• **DATA SHOWN**:
==========

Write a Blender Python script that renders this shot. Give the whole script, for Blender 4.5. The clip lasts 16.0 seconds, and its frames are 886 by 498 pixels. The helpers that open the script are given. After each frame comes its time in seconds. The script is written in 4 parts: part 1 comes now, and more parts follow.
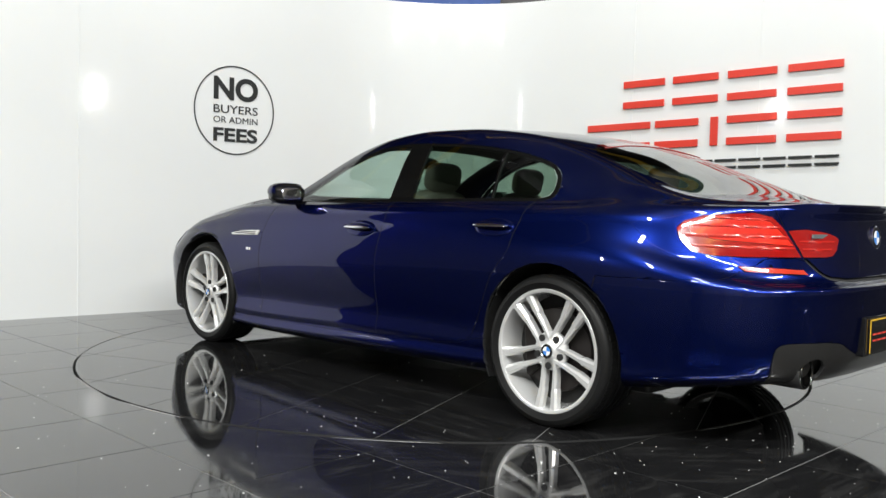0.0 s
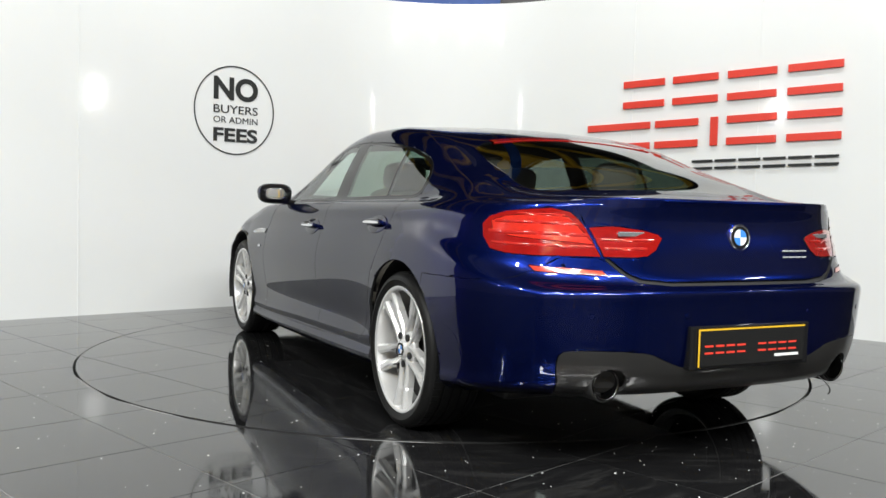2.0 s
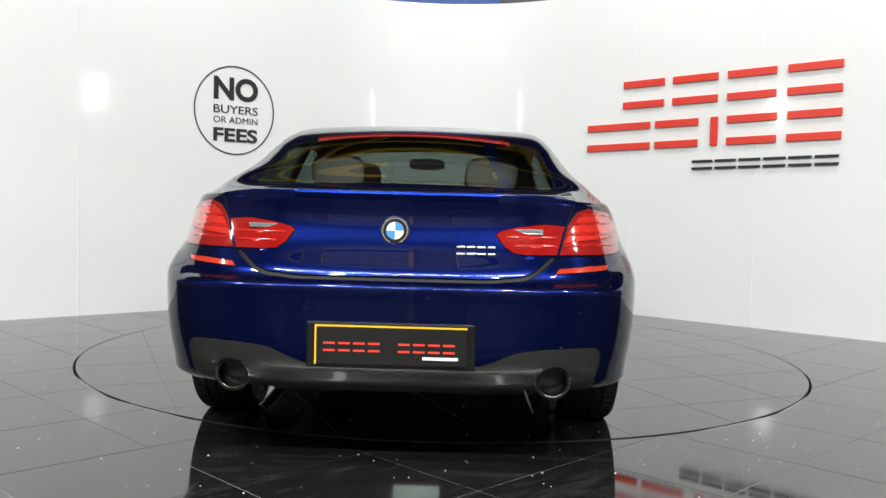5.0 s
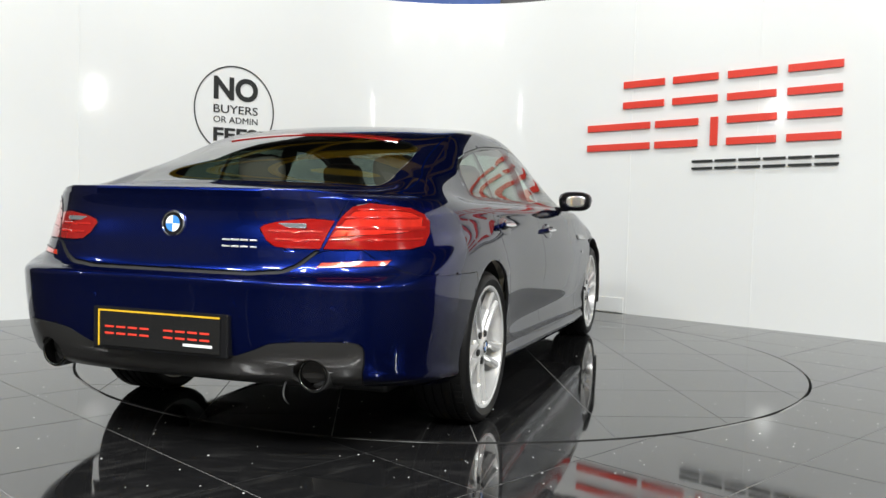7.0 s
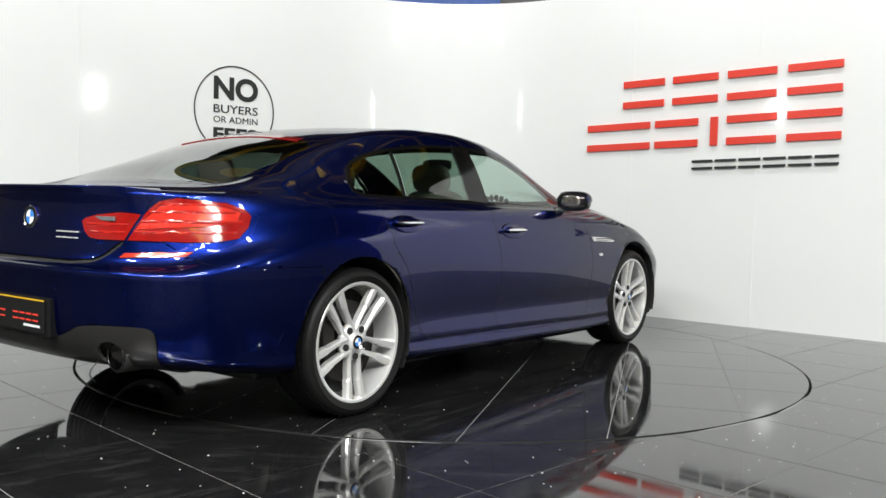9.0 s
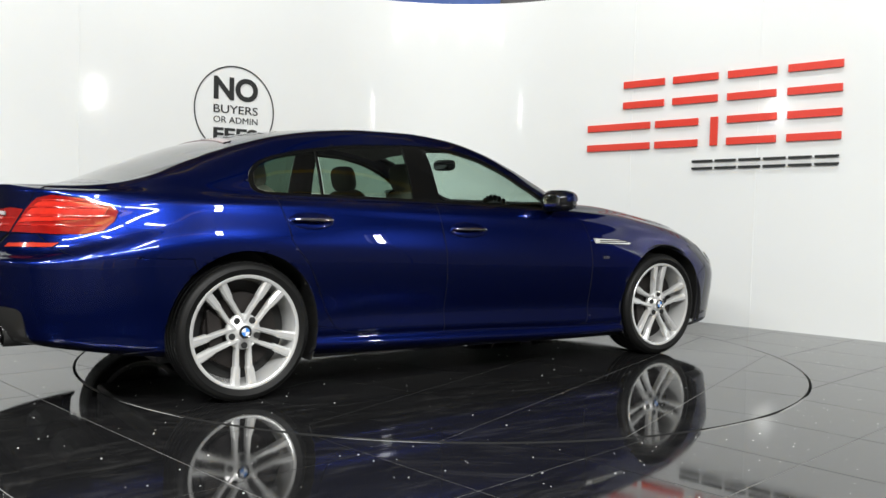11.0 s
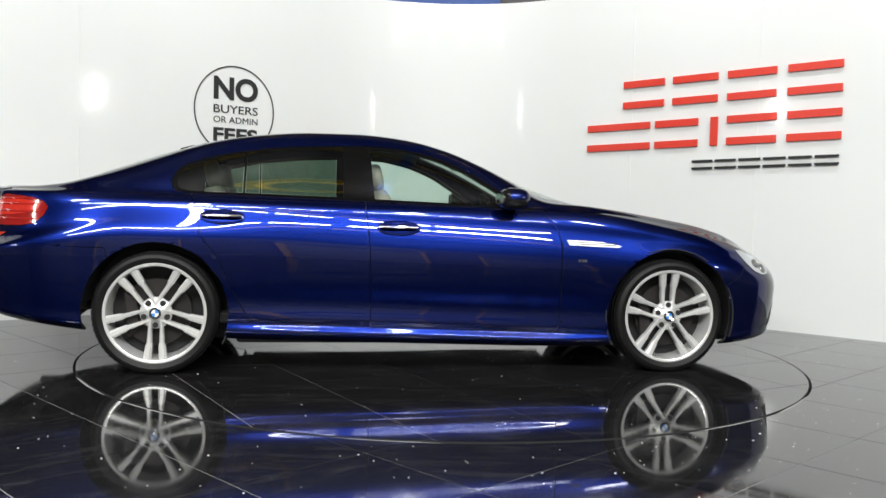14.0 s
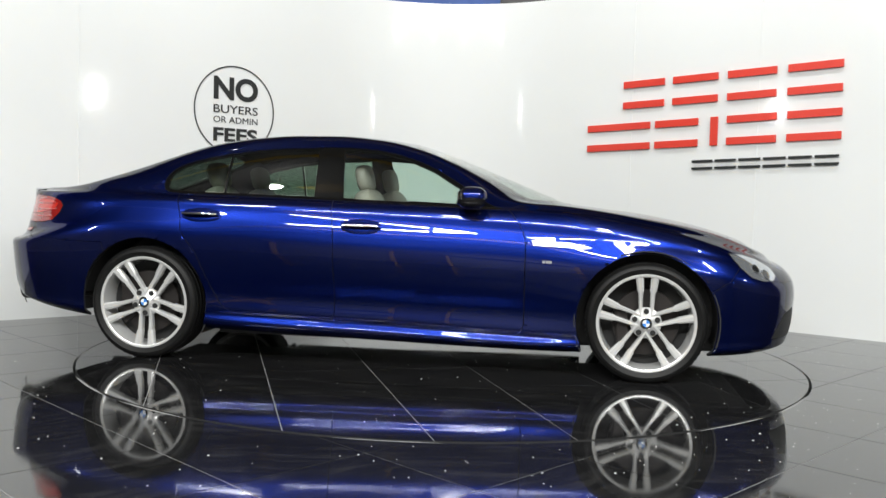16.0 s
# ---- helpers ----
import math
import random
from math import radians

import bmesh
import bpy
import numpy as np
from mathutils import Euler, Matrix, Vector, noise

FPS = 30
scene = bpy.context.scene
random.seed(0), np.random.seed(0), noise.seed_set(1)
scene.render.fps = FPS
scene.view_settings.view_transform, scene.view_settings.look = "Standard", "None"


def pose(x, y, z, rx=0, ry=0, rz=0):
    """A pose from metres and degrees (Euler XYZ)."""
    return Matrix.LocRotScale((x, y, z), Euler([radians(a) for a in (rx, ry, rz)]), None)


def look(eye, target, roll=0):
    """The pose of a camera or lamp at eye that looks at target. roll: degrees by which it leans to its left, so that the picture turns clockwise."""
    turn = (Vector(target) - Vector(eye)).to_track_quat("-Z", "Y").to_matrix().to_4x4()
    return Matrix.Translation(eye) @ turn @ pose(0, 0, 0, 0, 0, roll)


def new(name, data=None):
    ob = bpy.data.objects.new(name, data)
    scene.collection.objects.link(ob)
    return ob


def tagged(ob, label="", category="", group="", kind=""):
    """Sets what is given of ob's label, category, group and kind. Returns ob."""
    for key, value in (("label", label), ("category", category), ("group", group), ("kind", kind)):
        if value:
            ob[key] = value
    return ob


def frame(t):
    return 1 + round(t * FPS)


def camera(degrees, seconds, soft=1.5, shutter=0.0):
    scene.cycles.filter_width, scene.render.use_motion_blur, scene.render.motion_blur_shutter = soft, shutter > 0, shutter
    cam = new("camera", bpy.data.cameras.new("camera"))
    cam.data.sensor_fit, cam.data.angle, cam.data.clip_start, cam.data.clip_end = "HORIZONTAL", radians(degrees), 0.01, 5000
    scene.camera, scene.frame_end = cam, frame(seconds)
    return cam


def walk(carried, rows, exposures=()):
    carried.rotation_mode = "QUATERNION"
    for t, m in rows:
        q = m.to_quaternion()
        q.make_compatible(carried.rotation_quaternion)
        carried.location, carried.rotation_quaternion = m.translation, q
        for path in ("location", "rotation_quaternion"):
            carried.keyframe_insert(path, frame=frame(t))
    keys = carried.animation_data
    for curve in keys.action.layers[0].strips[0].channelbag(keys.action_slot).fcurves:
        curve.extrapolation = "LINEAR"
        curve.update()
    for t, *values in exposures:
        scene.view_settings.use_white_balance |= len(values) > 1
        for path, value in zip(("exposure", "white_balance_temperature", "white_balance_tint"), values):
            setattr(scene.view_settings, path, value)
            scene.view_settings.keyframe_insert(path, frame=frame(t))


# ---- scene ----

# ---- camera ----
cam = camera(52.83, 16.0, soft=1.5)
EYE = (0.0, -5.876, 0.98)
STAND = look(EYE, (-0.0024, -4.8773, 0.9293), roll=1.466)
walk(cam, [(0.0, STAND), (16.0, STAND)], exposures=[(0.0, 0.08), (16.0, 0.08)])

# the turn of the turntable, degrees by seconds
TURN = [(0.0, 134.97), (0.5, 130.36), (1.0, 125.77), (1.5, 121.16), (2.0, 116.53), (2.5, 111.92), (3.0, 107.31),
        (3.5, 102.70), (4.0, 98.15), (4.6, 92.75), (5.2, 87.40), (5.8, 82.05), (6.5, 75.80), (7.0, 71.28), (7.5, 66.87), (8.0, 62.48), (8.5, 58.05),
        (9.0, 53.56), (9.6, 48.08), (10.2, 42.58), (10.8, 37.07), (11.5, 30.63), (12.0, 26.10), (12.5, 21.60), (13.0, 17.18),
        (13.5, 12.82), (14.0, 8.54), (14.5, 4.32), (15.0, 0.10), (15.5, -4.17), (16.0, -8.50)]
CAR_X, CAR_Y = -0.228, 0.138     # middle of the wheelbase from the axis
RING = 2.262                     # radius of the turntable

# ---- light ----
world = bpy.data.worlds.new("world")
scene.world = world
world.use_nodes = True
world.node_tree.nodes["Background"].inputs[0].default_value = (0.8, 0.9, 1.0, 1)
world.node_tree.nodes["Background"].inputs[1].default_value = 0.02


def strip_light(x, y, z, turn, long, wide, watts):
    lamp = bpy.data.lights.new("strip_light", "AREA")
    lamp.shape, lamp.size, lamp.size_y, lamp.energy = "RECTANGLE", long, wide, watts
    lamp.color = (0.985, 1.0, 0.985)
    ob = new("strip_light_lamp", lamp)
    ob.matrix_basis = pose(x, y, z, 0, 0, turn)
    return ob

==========

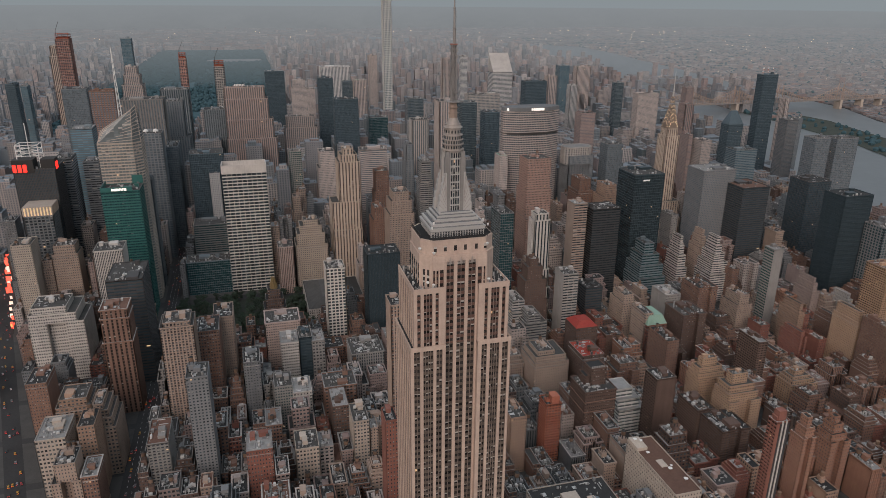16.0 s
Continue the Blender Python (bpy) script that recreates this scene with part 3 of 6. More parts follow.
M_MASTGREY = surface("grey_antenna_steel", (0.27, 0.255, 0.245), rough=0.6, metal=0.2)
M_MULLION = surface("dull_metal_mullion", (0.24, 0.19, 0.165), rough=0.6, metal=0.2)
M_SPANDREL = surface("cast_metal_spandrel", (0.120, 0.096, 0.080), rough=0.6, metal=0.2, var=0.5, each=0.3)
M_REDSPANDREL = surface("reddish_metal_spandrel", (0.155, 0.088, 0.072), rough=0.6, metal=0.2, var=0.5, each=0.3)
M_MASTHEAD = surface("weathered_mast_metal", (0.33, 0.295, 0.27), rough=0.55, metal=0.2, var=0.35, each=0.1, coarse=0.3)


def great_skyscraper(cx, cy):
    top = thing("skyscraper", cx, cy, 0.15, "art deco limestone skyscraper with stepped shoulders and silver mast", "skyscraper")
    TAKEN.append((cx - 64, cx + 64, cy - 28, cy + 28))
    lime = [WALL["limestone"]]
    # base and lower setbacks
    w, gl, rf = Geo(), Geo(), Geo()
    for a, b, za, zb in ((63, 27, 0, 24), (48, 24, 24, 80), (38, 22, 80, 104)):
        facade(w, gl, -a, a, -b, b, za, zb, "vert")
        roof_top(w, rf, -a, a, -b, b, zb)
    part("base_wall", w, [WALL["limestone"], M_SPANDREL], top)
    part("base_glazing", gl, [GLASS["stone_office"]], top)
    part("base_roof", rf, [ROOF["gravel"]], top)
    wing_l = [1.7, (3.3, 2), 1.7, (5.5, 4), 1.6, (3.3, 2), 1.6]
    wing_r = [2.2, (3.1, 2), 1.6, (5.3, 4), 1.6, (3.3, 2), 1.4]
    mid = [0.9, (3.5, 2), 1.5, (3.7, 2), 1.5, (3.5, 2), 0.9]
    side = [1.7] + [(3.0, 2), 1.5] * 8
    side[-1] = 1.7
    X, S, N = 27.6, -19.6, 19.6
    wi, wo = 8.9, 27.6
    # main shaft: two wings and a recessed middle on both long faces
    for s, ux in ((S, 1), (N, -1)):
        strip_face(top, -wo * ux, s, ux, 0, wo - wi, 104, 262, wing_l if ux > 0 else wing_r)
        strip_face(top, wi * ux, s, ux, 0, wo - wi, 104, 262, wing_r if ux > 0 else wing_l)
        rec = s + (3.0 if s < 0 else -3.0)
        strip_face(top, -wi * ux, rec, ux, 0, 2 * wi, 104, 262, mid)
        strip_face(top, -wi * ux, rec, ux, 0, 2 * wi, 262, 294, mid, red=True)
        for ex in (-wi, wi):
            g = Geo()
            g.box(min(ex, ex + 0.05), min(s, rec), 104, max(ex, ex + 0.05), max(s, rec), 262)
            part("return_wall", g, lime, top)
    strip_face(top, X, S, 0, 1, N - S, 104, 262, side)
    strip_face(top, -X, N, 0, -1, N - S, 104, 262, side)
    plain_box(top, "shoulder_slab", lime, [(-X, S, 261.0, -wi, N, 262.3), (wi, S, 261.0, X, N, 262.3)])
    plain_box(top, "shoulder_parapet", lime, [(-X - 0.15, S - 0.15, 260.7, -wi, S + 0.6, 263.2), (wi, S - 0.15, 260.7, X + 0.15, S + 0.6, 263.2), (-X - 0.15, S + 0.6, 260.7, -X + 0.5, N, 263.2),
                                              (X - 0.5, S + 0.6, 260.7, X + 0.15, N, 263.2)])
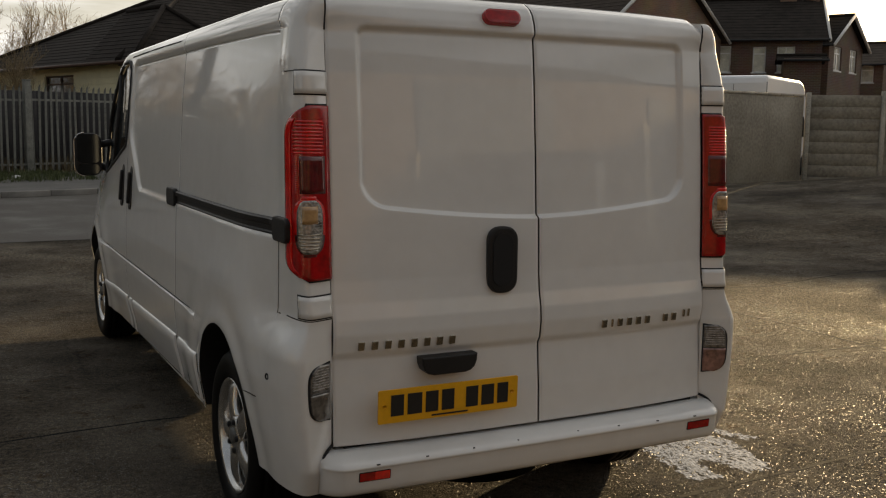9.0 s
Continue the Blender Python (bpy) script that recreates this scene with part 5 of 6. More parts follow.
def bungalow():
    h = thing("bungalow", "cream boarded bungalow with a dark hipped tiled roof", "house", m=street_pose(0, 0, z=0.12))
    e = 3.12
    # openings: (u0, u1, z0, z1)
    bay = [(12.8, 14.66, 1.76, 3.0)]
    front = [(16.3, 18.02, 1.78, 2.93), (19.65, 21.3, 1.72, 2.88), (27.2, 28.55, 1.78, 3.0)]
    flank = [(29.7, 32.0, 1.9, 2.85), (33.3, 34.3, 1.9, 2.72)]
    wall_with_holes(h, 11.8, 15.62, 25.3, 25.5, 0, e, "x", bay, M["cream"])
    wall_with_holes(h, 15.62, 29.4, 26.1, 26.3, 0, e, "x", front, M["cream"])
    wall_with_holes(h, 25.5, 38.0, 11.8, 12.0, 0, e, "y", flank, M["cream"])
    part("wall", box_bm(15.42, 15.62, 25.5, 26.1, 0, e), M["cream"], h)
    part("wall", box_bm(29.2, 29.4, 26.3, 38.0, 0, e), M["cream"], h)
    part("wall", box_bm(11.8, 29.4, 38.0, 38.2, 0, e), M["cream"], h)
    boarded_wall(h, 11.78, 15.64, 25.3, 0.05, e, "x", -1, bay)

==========

• **EXERCISE**:
Give again, word for word, the lines starting at the line that has "for path in" and ending at the line that has "0.08), (16.0, 0.08)])", with both of those lines included and nothing else.

• **SOLUTION TO THE PROBLEM**:
        for path in ("location", "rotation_quaternion"):
            carried.keyframe_insert(path, frame=frame(t))
    keys = carried.animation_data
    for curve in keys.action.layers[0].strips[0].channelbag(keys.action_slot).fcurves:
        curve.extrapolation = "LINEAR"
        curve.update()
    for t, *values in exposures:
        scene.view_settings.use_white_balance |= len(values) > 1
        for path, value in zip(("exposure", "white_balance_temperature", "white_balance_tint"), values):
            setattr(scene.view_settings, path, value)
            scene.view_settings.keyframe_insert(path, frame=frame(t))


# ---- scene ----

# ---- camera ----
cam = camera(52.83, 16.0, soft=1.5)
EYE = (0.0, -5.876, 0.98)
STAND = look(EYE, (-0.0024, -4.8773, 0.9293), roll=1.466)
walk(cam, [(0.0, STAND), (16.0, STAND)], exposures=[(0.0, 0.08), (16.0, 0.08)])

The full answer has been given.